[Provided material]

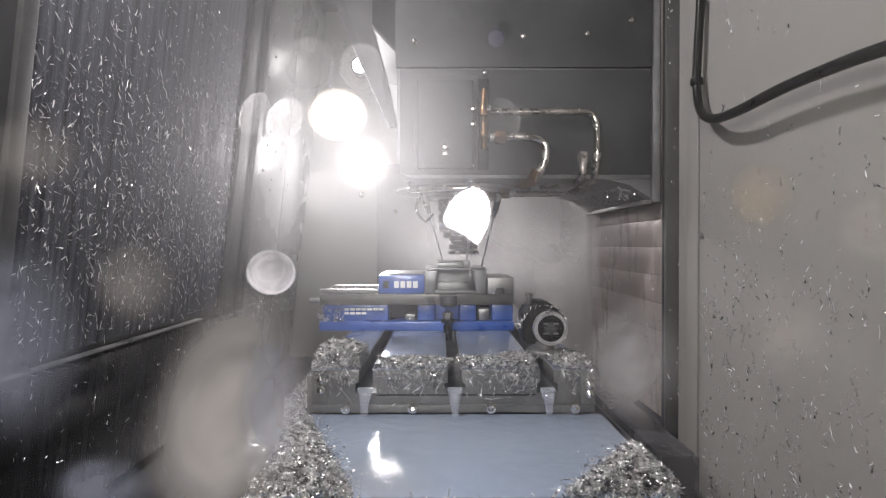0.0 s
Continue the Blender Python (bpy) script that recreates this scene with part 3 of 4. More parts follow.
# bright domes added where glints sit; no nuts are known there
for x, z, rr in ((-0.208, 0.157, 0.013), (-0.040, 0.317, 0.010), (-0.365, 0.235, 0.014)):
    tagged(part("glint_dome", lathe([(rr, -0.0005), (rr, -0.006), (rr * 0.8, -0.012), (rr * 0.4, -0.016)], (x, YF - 0.012, z), "Y", 18), M["chrome"]), "bright dome added on the far sheet for a glint", "nut", "nuts on the far sheet")

# ---- cable on the rear wall ----
cable = thing("hanging_cable", "black rubber cable looped along the white wall", "cable", at=(0.43, 0.9, E_ + 0.2))
part("sheath", tube([(0.410, 0.828, 1.09), (0.409, 0.827, 0.80), (0.408, 0.826, 0.55), (0.408, 0.825, 0.40), (0.406, 0.828, 0.32), (0.404, 0.829, 0.255), (0.397, 0.803, 0.206), (0.389, 0.752, 0.180), (0.385, 0.689, 0.173), (0.385, 0.627, 0.175), (0.385, 0.578, 0.176), (0.385, 0.513, 0.174), (0.385, 0.455, 0.170), (0.385, 0.333, 0.157), (0.39, 0.095, 0.124)], 0.0067, 12, 6), M["rubber"], cable)
part("cable_tie", lathe([(0.0086, 0.251), (0.0098, 0.253), (0.0098, 0.260), (0.0086, 0.262)], (0.404, 0.829, 0), "Z", 14), M["black"], cable)

# ---- metal chips ----
M["wetchips"] = mat("wet_dull_chips", (0.45, 0.43, 0.41), 0.25, 1.0, var=0.4, scale=150, bump=0.0)

def chip_mesh(spots, seed, lo=0.004, hi=0.011, width=0.0016, flat=0.0, normal=(0, 0, 1), hang=None, bend=3.0):
    """Curled strips of swarf at the given spots. flat: how much they lie in the plane square to normal; hang: a way in which they trail."""
    rg = np.random.RandomState(seed)
    n = len(spots)
    P = np.array(spots, float)
    d = rg.normal(size=(n, 3))
    nn = np.array(normal, float)
    d -= flat * (d @ nn)[:, None] * nn
    if hang is not None:
        d += np.array(hang) * rg.uniform(0.2, 2.5, (n, 1))
    d /= np.linalg.norm(d, axis=1)[:, None]
    s = np.cross(d, rg.normal(size=(n, 3)))
    s /= np.linalg.norm(s, axis=1)[:, None]
    u = np.cross(d, s)
    L = rg.uniform(lo, hi, n) * np.where(rg.rand(n) < 0.12, 1.8, 1.0)
    W = width * rg.uniform(0.5, 1.5, n)
    curl = rg.uniform(0.15, bend, n)
    V, F = [], []
    k = 5
    for i in range(k):
        a = curl * (i / (k - 1) - 0.5)
        r = L / curl
        c = P + d * (r * np.sin(a))[:, None] + u * (r * (1 - np.cos(a)))[:, None]
        tw = rg.uniform(-0.3, 0.3, n)[:, None]
        side = s + u * tw
        w = (W * (0.35 if i in (0, k - 1) else 1.0) / 2)[:, None]
        V.append(c - side * w)
        V.append(c + side * w)
    V = np.stack(V, 1).reshape(-1, 3)
    base = (np.arange(n) * 2 * k)[:, None]
    for i in range(k - 1):
        F.append(base + np.array([2 * i, 2 * i + 1, 2 * i + 3, 2 * i + 2]))
    return V, np.concatenate(F)


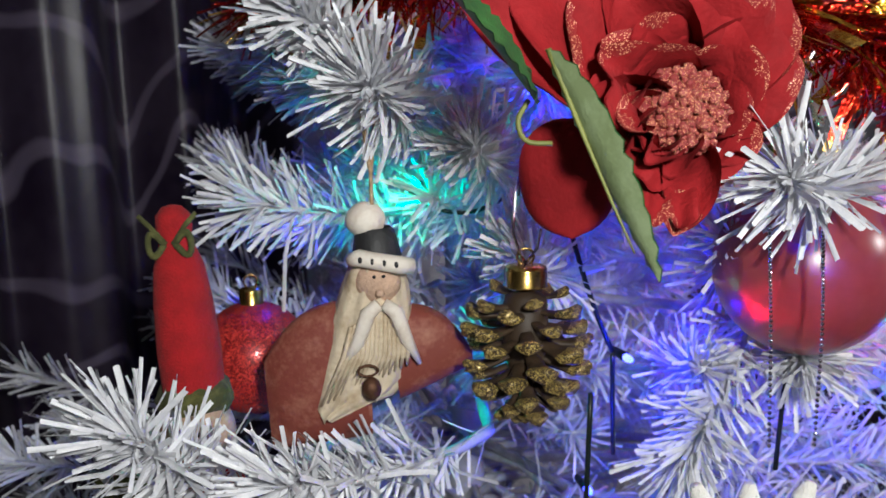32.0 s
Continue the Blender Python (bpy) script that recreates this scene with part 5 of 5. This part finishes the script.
# white star and plush santa
ob = part("white_star", star(0.0165, 0.0078, 0.0030), CERAMIC, None, "white ceramic star ornament")
ob.matrix_basis = here(0.075, 0.357, 1.152, -4, 0, 12)
tagged(ob, category="star")
string("star_thread", [(0.078, 0.357, 1.169), (0.082, 0.362, 1.20), (0.086, 0.37, 1.225)], CREAM_CORD, 0.0003, "fine thread above the white star")
g = Geo()
g.ball((0, 0, -0.006), (0.021, 0.019, 0.019), 26, 18, 0.10, 120, slot=1)
g.ball((0, -0.004, 0.008), (0.0225, 0.019, 0.0085), 26, 14, 0.14, 120, slot=1)
g.ball((0.005, -0.0155, -0.006), (0.011, 0.008, 0.009), 16, 12, 0.08, 120, slot=2)
g.lathe([(0.0185, 0.010), (0.0175, 0.018), (0.0135, 0.027), (0.0075, 0.033), (0.001, 0.036)], 22, slot=0)
g.ball((0.016, -0.004, -0.066), (0.038, 0.030, 0.046), 40, 30, 0.06, 90, slot=0)
rng = np.random.default_rng(77)


def fur(geo, at, size, n, long, slot):
    """Short plush strands all over an egg-shaped body."""
    d = rng.normal(size=(n, 3))
    d /= np.linalg.norm(d, axis=1)[:, None]
    way = d + rng.normal(0, 0.45, (n, 3)) + np.array([0, 0, -0.35])
    way /= np.linalg.norm(way, axis=1)[:, None]
    v, f = ribbons(np.array(at) + d * np.array(size) * 0.97, way, long * rng.uniform(0.6, 1.2, n), rng.uniform(0.0003, 0.0007, n), rng.normal(0, 0.3, n), rng)
    geo.add(v, f.tolist(), slot)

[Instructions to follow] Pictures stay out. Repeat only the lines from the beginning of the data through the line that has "var=0.4, scale=150, bump=0.0)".

[Written response]
0.0 s
Continue the Blender Python (bpy) script that recreates this scene with part 3 of 4. More parts follow.
# bright domes added where glints sit; no nuts are known there
for x, z, rr in ((-0.208, 0.157, 0.013), (-0.040, 0.317, 0.010), (-0.365, 0.235, 0.014)):
    tagged(part("glint_dome", lathe([(rr, -0.0005), (rr, -0.006), (rr * 0.8, -0.012), (rr * 0.4, -0.016)], (x, YF - 0.012, z), "Y", 18), M["chrome"]), "bright dome added on the far sheet for a glint", "nut", "nuts on the far sheet")

# ---- cable on the rear wall ----
cable = thing("hanging_cable", "black rubber cable looped along the white wall", "cable", at=(0.43, 0.9, E_ + 0.2))
part("sheath", tube([(0.410, 0.828, 1.09), (0.409, 0.827, 0.80), (0.408, 0.826, 0.55), (0.408, 0.825, 0.40), (0.406, 0.828, 0.32), (0.404, 0.829, 0.255), (0.397, 0.803, 0.206), (0.389, 0.752, 0.180), (0.385, 0.689, 0.173), (0.385, 0.627, 0.175), (0.385, 0.578, 0.176), (0.385, 0.513, 0.174), (0.385, 0.455, 0.170), (0.385, 0.333, 0.157), (0.39, 0.095, 0.124)], 0.0067, 12, 6), M["rubber"], cable)
part("cable_tie", lathe([(0.0086, 0.251), (0.0098, 0.253), (0.0098, 0.260), (0.0086, 0.262)], (0.404, 0.829, 0), "Z", 14), M["black"], cable)

# ---- metal chips ----
M["wetchips"] = mat("wet_dull_chips", (0.45, 0.43, 0.41), 0.25, 1.0, var=0.4, scale=150, bump=0.0)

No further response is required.